Compression followup

My previous post discussed compression in the 7000 series. I presented some Analytics data showing the effects of compression on a simple workload, but I observed something unexpected: the system never used more than 50% CPU doing the workloads, even when the workload was CPU-bound. This caused the CPU-intensive runs to take a fair bit longer than expected.

This happened because ZFS uses at most 8 threads for processing writes through the ZIO pipeline. With a 16-core system, only half the cores could ever be used for compression - hence the 50% CPU usage we observed. When I asked the ZFS team about this, they suggested that nthreads = 3/4 the number of cores might be a more reasonable value, leaving some headroom available for miscellaneous processing. So I reran my experiment with 12 ZIO threads. Here are the results of the same workload (the details of which are described in my previous post):

Summary: text data set
Compression
Ratio
Total
Write
Read
off
1.00x
3:29
2:06
1:23
lzjb 1.47x
3:36
2:13
1:23
gzip-2
2.35x
5:16
3:54
1:22
gzip
2.52x
8:39
7:17
1:22
gzip-9 2.52x
9:13
7:49
1:24
Summary: media data set
Compression
Ratio
Total
Write
Read
off 1.00x
3:39
2:17
1:22
lzjb
1.00x
3:38
2:16
1:22
gzip-2 1.01x
5:46
4:24
1:22
gzip
1.01x
5:57
4:34
1:23
gzip-9 1.01x
6:06
4:43
1:23

We see that read times are unaffected by the change (not surprisingly), but write times for the CPU-intensive workloads (gzip) are improved over 20%:

From the Analytics, we can see that CPU utilization is now up to 75% (exactly what we'd expect):

CPU usage with 12 ZIO threads

Note that in order to run this experiment, I had to modify the system in a very unsupported (and unsupportable) way. Thus, the above results do not represent current performance of the 7410, but only suggest what's possible with future software updates. For these kinds of ZFS tunables (as well as those in other components of Solaris, like the networking stack), we'll continue to work with the Solaris teams to find optimal values, exposing configurables to the administrator through our web interface when necessary. Expect future software updates for the 7000 series to include tunable changes to improve performance.

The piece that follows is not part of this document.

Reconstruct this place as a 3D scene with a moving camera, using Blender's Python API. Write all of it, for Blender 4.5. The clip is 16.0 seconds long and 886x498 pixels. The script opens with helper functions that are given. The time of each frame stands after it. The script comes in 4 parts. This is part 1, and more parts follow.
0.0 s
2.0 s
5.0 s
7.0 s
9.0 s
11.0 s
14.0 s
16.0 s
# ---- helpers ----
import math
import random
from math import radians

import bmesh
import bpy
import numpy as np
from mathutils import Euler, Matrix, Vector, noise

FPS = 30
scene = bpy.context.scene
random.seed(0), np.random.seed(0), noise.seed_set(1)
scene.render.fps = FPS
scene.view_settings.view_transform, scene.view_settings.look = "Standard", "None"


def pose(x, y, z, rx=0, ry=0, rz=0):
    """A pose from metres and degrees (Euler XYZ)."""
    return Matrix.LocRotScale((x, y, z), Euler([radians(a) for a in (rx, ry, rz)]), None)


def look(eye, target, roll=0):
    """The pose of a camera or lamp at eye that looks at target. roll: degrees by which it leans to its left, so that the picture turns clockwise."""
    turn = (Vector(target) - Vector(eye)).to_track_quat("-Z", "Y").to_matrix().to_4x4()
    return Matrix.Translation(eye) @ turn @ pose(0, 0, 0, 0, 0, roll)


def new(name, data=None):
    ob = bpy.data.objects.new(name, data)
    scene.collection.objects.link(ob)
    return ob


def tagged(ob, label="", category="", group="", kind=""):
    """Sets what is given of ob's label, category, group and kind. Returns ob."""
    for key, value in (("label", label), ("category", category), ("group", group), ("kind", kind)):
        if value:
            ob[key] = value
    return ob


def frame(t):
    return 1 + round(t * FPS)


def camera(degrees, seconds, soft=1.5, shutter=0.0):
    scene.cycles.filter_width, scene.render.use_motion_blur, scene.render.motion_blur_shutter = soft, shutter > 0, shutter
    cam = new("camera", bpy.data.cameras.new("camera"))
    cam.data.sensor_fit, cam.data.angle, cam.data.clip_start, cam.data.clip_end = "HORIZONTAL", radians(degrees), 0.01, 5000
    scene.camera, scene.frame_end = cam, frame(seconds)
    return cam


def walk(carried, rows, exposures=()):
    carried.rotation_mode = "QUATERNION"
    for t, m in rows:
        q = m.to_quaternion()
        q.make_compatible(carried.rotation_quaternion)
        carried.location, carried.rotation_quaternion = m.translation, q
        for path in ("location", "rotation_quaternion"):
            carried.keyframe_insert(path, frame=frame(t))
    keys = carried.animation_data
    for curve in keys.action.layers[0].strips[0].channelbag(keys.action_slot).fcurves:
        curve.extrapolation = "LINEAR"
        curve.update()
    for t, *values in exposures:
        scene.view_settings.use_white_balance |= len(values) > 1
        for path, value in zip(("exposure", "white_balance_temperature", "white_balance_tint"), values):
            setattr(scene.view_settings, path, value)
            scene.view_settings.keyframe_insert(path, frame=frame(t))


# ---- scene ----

Finally, it's also important to realize that if you run into this limit, you've got 8 cores (or 12, in this case) running compression full-tilt and your workload is CPU-bound. Frankly, you're using more CPU for compression than many enterprise storage servers even have today, and it may very well be the right tradeoff if your environment values disk space over absolute performance.

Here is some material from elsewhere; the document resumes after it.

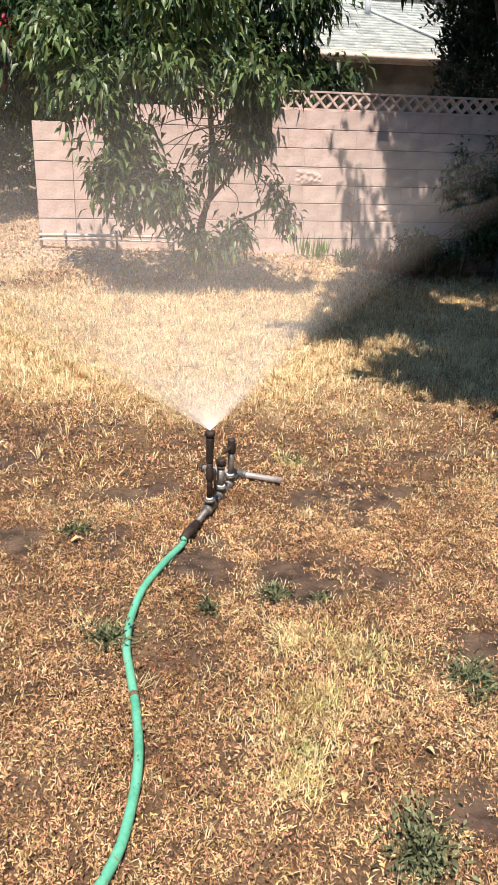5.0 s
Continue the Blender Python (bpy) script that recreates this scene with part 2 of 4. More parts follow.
def in_blobs(blobs, n, shell=0.55):
    """Points in ellipsoids (cx, cy, cz, rx, ry, rz), thicker towards their skins; with the way out."""
    b = np.array(blobs, float)
    vol = (b[:, 3] * b[:, 4] * b[:, 5]) ** 0.58
    k = rng.choice(len(b), n, p=vol / vol.sum())
    w = unit(rng.normal(size=(n, 3)))
    r = (shell + (1 - shell) * rng.random((n, 1))) * (1 + 0.10 * rng.normal(size=(n, 1)))
    return b[k, :3] + w * b[k, 3:] * r, w


def foliage(name, blobs, clusters, leaves, length, width, material, parent=None, spread=0.12, droop=0.3, hang=0.0, shell=0.55, floor=True, label="", gaps=0.0):
    """Rosettes of leaves on the skins of the blobs, one mesh."""
    c, w = in_blobs(blobs, clusters, shell)
    if floor:
        keep = c[:, 2] > gz(c[:, 0], c[:, 1]) + 0.05
        c, w = c[keep], w[keep]
    if gaps:
        keep = np.array([noise.noise(Vector(p) * gaps) + 0.5 * noise.noise(Vector(p) * gaps * 2.7) for p in c]) > -0.1
        c, w = c[keep], w[keep]
    n = len(c)
    pos = np.repeat(c, leaves, 0) + rng.normal(size=(n * leaves, 3)) * spread * 0.5
    way = np.repeat(w, leaves, 0) * 0.75 + rng.normal(size=(n * leaves, 3)) * 0.75
    way[:, 2] += 0.15 - hang
    ln = length * (0.6 + 0.7 * rng.random(n * leaves))
    V, F = leaf_arrays(pos, way, ln, width * (0.7 + 0.6 * rng.random(n * leaves)), droop)
    return mesh_np(name, V, F, material, parent, False, label), c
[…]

Update Mar 27, 2009: Updated charts to start at zero.

Comments:

Thank you for those posts. Always interesting to see stats about Fishworks and ZFS.

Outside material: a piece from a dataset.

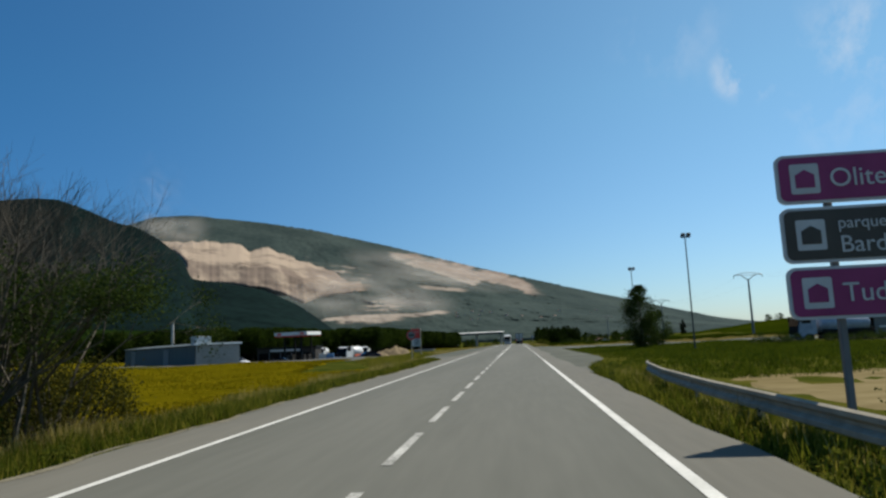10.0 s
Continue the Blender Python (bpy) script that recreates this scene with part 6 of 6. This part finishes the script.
def grass(name, count, x_of, y0, y1, h0, h1, mat, label, seed, width=0.016, mound=0.0):
    """A verge of grass: bent blades in tufts, thick in patches and thin in others; mound lets it rise steeply from the asphalt."""
    rnd = np.random.RandomState(seed)
    y = rnd.uniform(y0, y1, count)
    u = rnd.uniform(0, 1, count)
    x = x_of(y, u)
    patch = 0.5 + 0.5 * np.sin(x * 1.7 + 0.9 * np.sin(y * 0.43)) * np.sin(y * 0.61 + np.sin(x * 1.1 + y * 0.17))
    tuft = 0.5 + 0.5 * np.sin(x * 8.3 + 2.1 * np.sin(y * 1.9)) * np.sin(y * 6.1 + 1.7 * np.sin(x * 2.7 + y * 0.4))
    fine = np.clip(0.45 * (0.5 + 0.5 * np.sin(x * 5.3 + y * 3.1) * np.sin(y * 4.7 - x * 2.2)) + 0.75 * tuft * tuft, 0, 1)
    keep = rnd.uniform(0, 1, count) < 0.14 + 0.86 * (0.35 + 0.65 * patch) * (0.25 + 0.75 * fine)
    keep &= ~((y > 421.3) & (y < 428.6) & (x > 4.2) & (x < 6.9))
    x, y, u, patch, fine = x[keep], y[keep], u[keep], patch[keep], fine[keep]
    n = len(x)
    rise = np.clip(0.25 + 3.0 * u, 0, 1) if not mound else np.clip(0.45 + 9.0 * u, 0, 1)
    h = (h0 + (h1 - h0) * patch * rnd.uniform(0.3, 1.0, n) + 0.20 * fine + mound * (0.55 + 0.45 * np.sin(y * 0.8 + 2 * np.sin(y * 0.23)) * np.sin(y * 1.7 + 1)) * rnd.uniform(0.7, 1.0, n)) * rise * np.clip(0.4 + 4 * (1 - u), 0, 1)
    z = ground_z(x, y) - 0.03
    a = rnd.uniform(0, math.pi, n)
    dx, dy = np.cos(a) * width * rnd.uniform(0.6, 1.5, n), np.sin(a) * width
    lx, ly = rnd.normal(0, 0.30, n) * h, rnd.normal(0, 0.30, n) * h
    v = np.stack([np.stack([x - dx, y - dy, z], 1), np.stack([x + dx, y + dy, z], 1), np.stack([x + lx, y + ly, z + h], 1)], 1).reshape(-1, 3)
    me = bpy.data.meshes.new(name)
    me.vertices.add(3 * n)
    me.vertices.foreach_set("co", v.ravel())
    me.loops.add(3 * n)
    me.loops.foreach_set("vertex_index", np.arange(3 * n))
    me.polygons.add(n)
    me.polygons.foreach_set("loop_start", np.arange(0, 3 * n, 3))
    me.materials.append(M[mat])
    me.update(calc_edges=True)
    return tagged(new(name, me), label, "grass", kind="stuff")


edge_tab = np.arange(-20, 640, 1.0)
r_tab, l_tab = np.array([right_edge(v) for v in edge_tab]), np.array([left_edge(v) for v in edge_tab])


def right_of(width):
    return lambda y, u: np.interp(y, edge_tab, r_tab) + 0.02 + u * width


def left_of(width):
    return lambda y, u: np.interp(y, edge_tab, l_tab) - 0.02 - u * width


GREENV = "thick green weeds and grass in mounds along the road edge"
grass("green_verge", 230000, right_of(2.6), 26, 243, 0.06, 0.24, "greenblade", GREENV, 31, 0.014, 0.20)
grass("green_verge", 70000, right_of(3.2), 336, 480, 0.06, 0.26, "greenblade", GREENV, 32, 0.014, 0.10)
grass("green_verge", 210000, left_of(2.6), 30, 266, 0.06, 0.24, "greenblade", GREENV, 33, 0.014, 0.18)
grass("green_verge", 60000, left_of(7.0), 290, 480, 0.06, 0.28, "greenblade", GREENV, 34, 0.016)
VERGE = "tall dry and green verge grass along the road"
grass("verge_grass", 150000, right_of(4.2), 26, 243, 0.06, 0.34, "grassblade", VERGE, 1, 0.012, 0.14)
grass("verge_grass", 130000, right_of(3.4), 336, 480, 0.06, 0.34, "grassblade", VERGE, 2, 0.013, 0.16)
grass("verge_grass", 190000, left_of(4.2), 30, 266, 0.06, 0.34, "grassblade", VERGE, 3, 0.012, 0.14)
grass("verge_grass", 150000, left_of(8.5), 290, 394, 0.06, 0.34, "grassblade", VERGE, 14)
grass("verge_grass", 130000, left_of(3.2), 390, 480, 0.06, 0.32, "grassblade", VERGE, 4, 0.013, 0.14)
grass("verge_grass", 60000, left_of(5.0), 480, 620, 0.15, 0.7, "grassblade", VERGE, 5, 0.03)
grass("verge_grass", 60000, right_of(5.0), 480, 620, 0.15, 0.7, "grassblade", VERGE, 6, 0.03)
grass("island_grass", 220000, right_of(26), 239, 304, 0.08, 0.26, "shortgrass", "short green grass between the road and the side road", 7, 0.026)
grass("meadow_grass", 110000, right_of(22), 424, 500, 0.10, 0.42, "grassblade", "long olive meadow grass beside the verge", 8, 0.024)
grass("verge_grass", 60000, right_of(16), 331, 334.5, 0.08, 0.4, "grassblade", "dry grass at the corner of the side road", 9)
grass("dry_grass", 90000, lambda y, u: 8.0 + 62.0 * u, 330.2, 333.6, 0.2, 0.5, "dryblade", "dry tan grass along the edge of the side road", 25, 0.02)
grass("verge_grass", 30000, left_of(7), 262, 285, 0.10, 0.5, "grassblade", "dry grass at the filling station entrance", 10)


def band(edge, a, b):
    return lambda y, u: np.interp(y, edge_tab, r_tab if edge > 0 else l_tab) + edge * (a + (b - a) * u)


DRY = "strip of dry tan grass along the edge of the asphalt"
grass("dry_grass", 24000, band(1, 0.15, 1.7), 26, 241, 0.12, 0.5, "dryblade", DRY, 21, 0.012)
grass("dry_grass", 120000, band(1, 0.25, 2.9), 336, 480, 0.14, 0.56, "dryblade", DRY, 22, 0.012)
grass("dry_grass", 110000, band(-1, 0.8, 3.2), 30, 266, 0.16, 0.62, "dryblade", DRY, 23, 0.012)
grass("dry_grass", 85000, band(-1, 0.6, 2.6), 300, 480, 0.12, 0.5, "dryblade", DRY, 24, 0.012)


def verge_weeds(x_of, y0, y1, per_metre, mat, label, seed, h=0.42, leaves=90, size=0.035):
    """Leafy weeds in rounded clumps of many sizes, scattered along a verge."""
    rnd = np.random.RandomState(seed)
    n = int((y1 - y0) * per_metre)
    y, u = rnd.uniform(y0, y1, n), rnd.uniform(0.03, 1, n)
    x, big = x_of(y, u), rnd.uniform(0.45, 1.0, n) ** 1.5
    k = np.repeat(np.arange(n), leaves)
    d = rnd.normal(size=(len(k), 3))
    d /= np.linalg.norm(d, axis=1)[:, None] + 1e-9
    r = (big[k] * rnd.uniform(0.5, 1.0, len(k)) ** 0.5)[:, None]
    p = d * r * np.array([h * 0.85, h * 1.0, h])
    p[:, 2] = np.abs(p[:, 2]) * rnd.uniform(0.75, 1.2, len(k))
    p += np.stack([x[k], y[k], ground_z(x[k], y[k]) - 0.02], 1)
    me = leaf_mesh("verge_weeds", p, size, mat, rnd)
    return tagged(new("verge_weeds", me), label, "weeds", kind="stuff")


verge_weeds(right_of(2.4), 26, 243, 2.6, "leaf", "dark green leafy weeds in clumps along the verge", 51)
verge_weeds(right_of(3.2), 26, 243, 2.2, "brightleaf", "yellow-green leafy weeds in clumps along the verge", 52)
verge_weeds(left_of(2.4), 30, 266, 2.4, "leaf", "dark green leafy weeds in clumps along the verge", 53, 0.36)
verge_weeds(left_of(3.2), 30, 266, 2.2, "brightleaf", "yellow-green leafy weeds in clumps along the verge", 54, 0.36)
verge_weeds(right_of(1.6), 337, 424, 1.8, "leaf", "dark leafy weeds at the edge of the asphalt", 55, 0.30)
verge_weeds(right_of(3.0), 337, 480, 2.4, "dryblade", "dry tan weeds in clumps along the verge", 56, 0.40)
verge_weeds(left_of(1.8), 384, 480, 2.2, "leaf", "dark leafy weeds at the edge of the asphalt", 57, 0.28)
verge_weeds(left_of(2.6), 384, 480, 2.2, "dryblade", "dry tan weeds in clumps along the verge", 58, 0.34)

By the way, you should refrain from drawing charts that do not start (Y axis) from 0.
At first glance, it seems that compression multiply big times workload: We should see a 209/316 (x1.5) difference between off and gzip2 in the chart but it's drawn like a 9/116 (x13 !) difference.

Posted by Deluxe on March 19, 2009 at 11:51 AM PDT #

@Deluxe: Good point. I've updated the charts to start at 0.